## Data lines
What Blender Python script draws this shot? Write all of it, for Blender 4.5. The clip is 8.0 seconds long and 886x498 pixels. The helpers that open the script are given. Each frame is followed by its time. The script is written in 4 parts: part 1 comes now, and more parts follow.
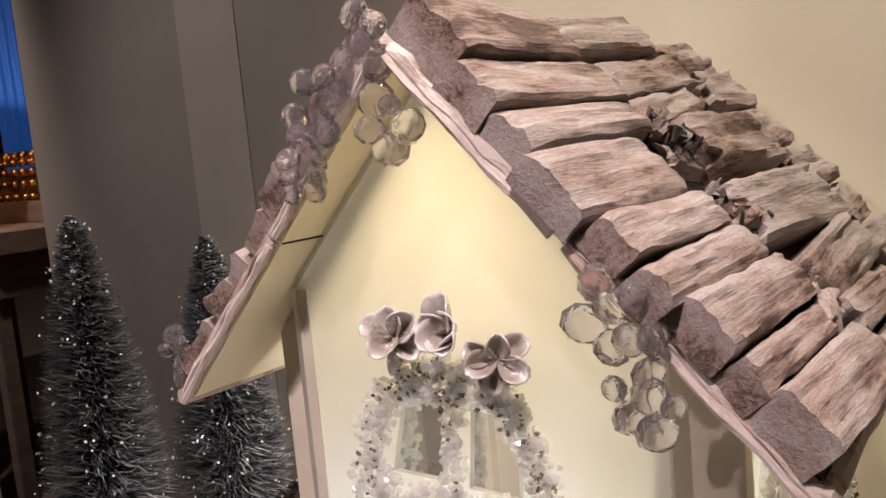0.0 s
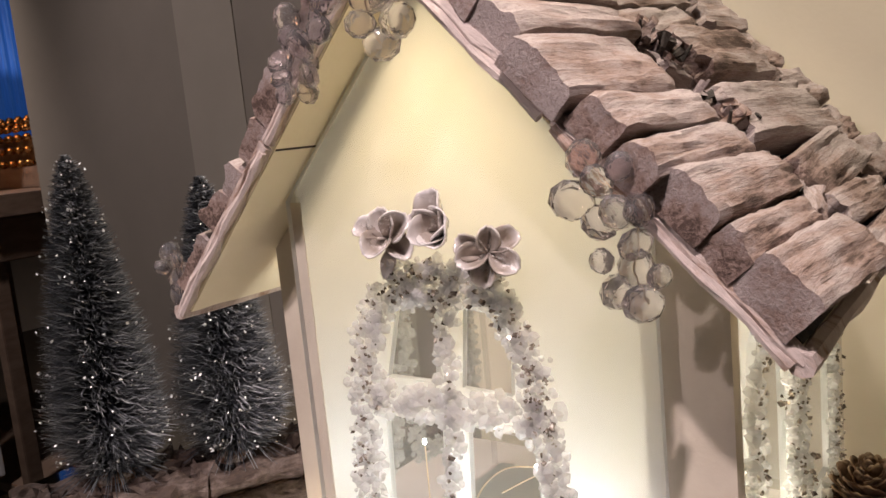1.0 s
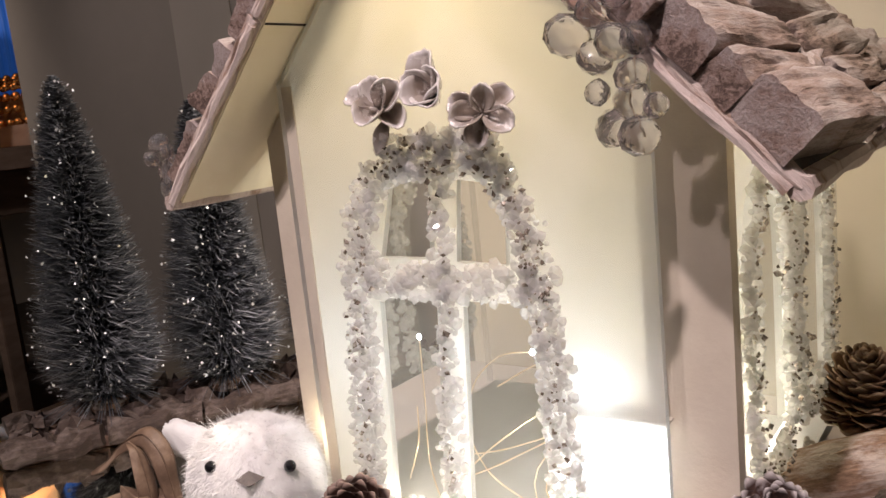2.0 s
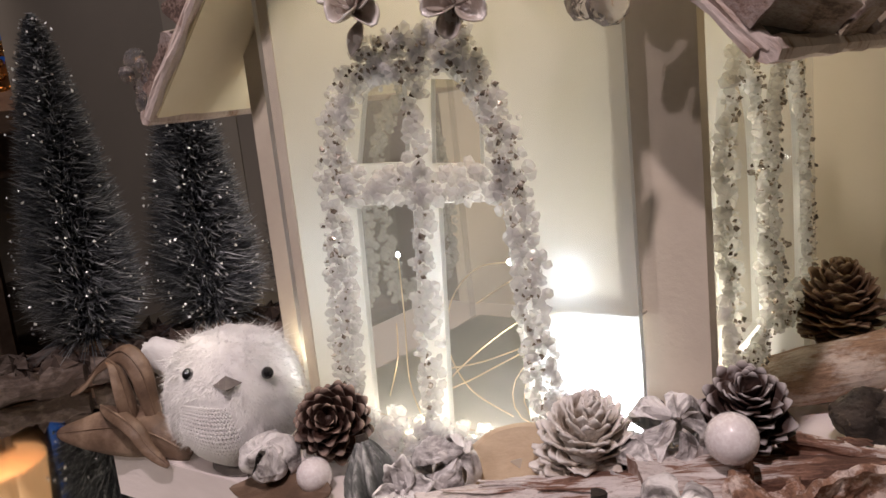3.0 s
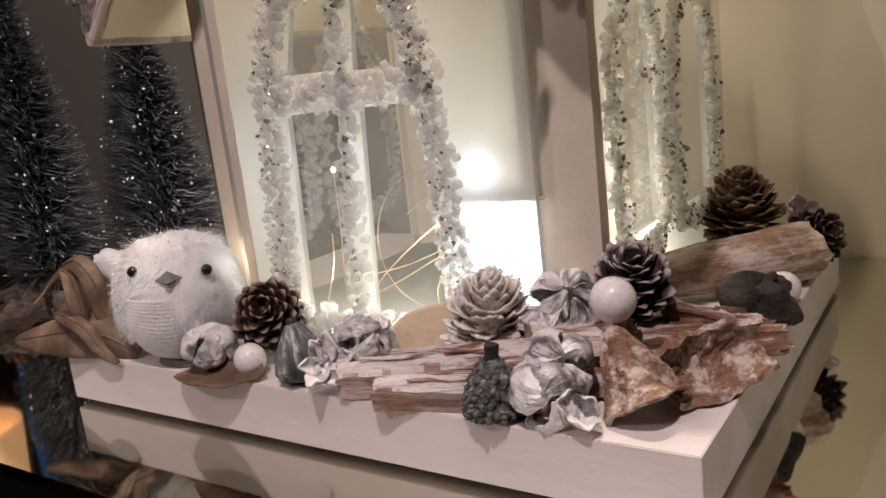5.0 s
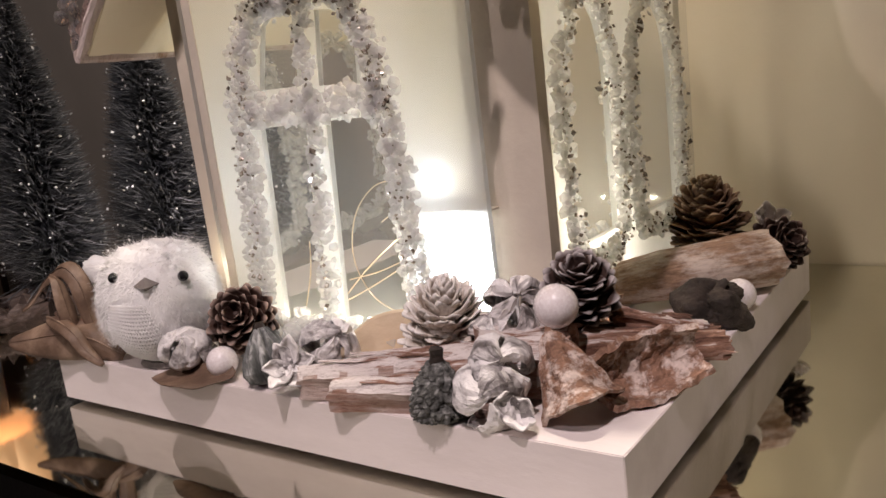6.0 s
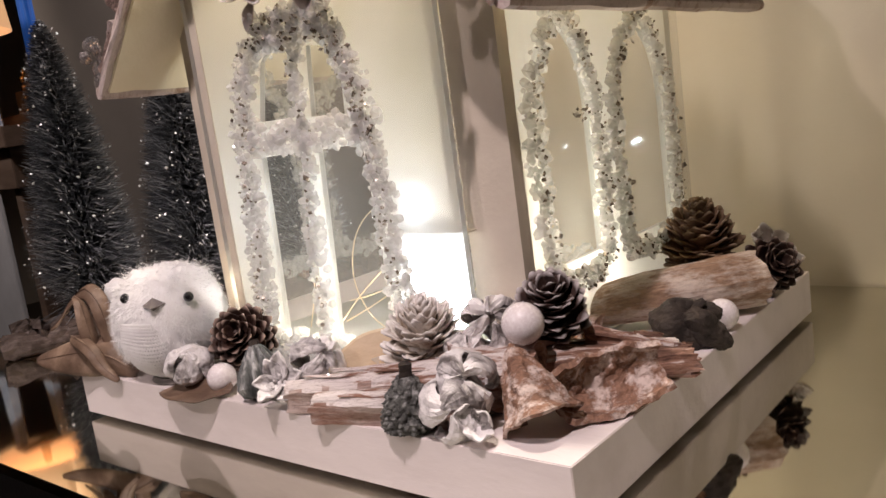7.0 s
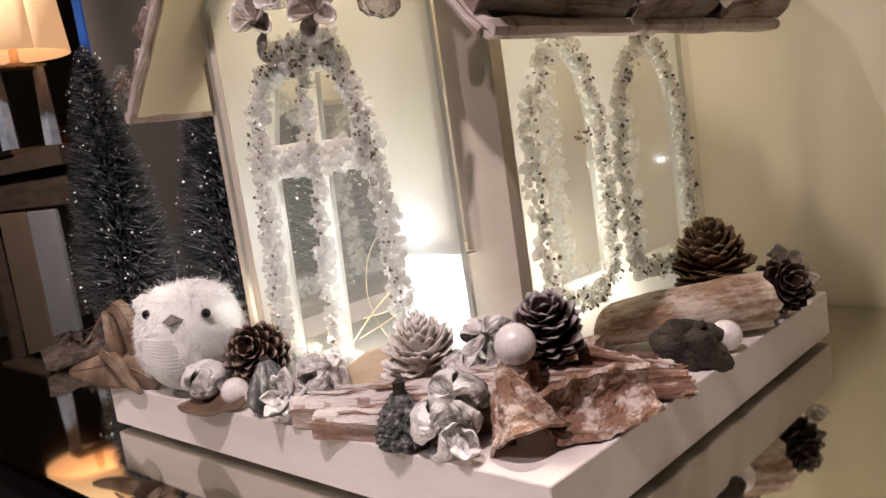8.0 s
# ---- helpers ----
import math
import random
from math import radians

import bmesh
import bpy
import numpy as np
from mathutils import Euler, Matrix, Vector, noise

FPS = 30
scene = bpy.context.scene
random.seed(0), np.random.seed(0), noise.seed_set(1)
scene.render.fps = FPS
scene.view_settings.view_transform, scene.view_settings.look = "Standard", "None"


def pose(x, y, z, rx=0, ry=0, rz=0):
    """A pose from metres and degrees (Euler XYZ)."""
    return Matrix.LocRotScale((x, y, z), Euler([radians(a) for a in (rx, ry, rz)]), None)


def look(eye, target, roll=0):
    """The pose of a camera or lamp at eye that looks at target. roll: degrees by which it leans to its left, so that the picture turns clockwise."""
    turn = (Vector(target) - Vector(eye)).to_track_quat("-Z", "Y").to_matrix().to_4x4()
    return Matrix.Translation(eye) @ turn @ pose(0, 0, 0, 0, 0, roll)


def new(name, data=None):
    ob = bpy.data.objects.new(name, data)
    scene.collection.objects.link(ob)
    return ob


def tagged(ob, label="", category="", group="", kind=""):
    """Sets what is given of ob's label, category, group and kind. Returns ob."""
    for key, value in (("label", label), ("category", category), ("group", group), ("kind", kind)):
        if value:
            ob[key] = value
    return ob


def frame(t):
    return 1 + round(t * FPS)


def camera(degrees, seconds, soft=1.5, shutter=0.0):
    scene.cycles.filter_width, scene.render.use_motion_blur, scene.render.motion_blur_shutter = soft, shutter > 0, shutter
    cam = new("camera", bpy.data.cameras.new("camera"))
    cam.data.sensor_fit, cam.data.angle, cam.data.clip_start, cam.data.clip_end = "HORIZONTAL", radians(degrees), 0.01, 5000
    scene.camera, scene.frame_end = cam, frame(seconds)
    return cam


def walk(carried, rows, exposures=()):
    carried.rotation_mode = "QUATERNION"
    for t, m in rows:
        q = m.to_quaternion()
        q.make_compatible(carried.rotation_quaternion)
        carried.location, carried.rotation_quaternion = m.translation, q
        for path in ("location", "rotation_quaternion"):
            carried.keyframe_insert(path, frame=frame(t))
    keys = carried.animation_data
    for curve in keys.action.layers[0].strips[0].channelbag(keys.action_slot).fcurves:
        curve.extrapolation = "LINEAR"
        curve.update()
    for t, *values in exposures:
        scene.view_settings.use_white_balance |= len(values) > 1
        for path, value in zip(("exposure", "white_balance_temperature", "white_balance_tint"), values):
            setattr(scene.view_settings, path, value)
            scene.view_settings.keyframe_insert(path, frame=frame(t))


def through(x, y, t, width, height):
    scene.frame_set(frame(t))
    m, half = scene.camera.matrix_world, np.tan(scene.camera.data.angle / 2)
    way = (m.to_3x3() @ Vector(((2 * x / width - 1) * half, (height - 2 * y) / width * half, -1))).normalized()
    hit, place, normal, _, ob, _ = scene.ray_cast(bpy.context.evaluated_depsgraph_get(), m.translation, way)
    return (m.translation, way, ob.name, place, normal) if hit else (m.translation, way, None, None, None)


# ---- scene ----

## Aim of the exercise
Please quote the lines of the material, beginning with the first and ending with the one that contains "pose from metres", exactly as written and without any pictures.

## Solution for this task
What Blender Python script draws this shot? Write all of it, for Blender 4.5. The clip is 8.0 seconds long and 886x498 pixels. The helpers that open the script are given. Each frame is followed by its time. The script is written in 4 parts: part 1 comes now, and more parts follow.
0.0 s
1.0 s
2.0 s
3.0 s
5.0 s
6.0 s
7.0 s
8.0 s
# ---- helpers ----
import math
import random
from math import radians

import bmesh
import bpy
import numpy as np
from mathutils import Euler, Matrix, Vector, noise

FPS = 30
scene = bpy.context.scene
random.seed(0), np.random.seed(0), noise.seed_set(1)
scene.render.fps = FPS
scene.view_settings.view_transform, scene.view_settings.look = "Standard", "None"


def pose(x, y, z, rx=0, ry=0, rz=0):
    """A pose from metres and degrees (Euler XYZ)."""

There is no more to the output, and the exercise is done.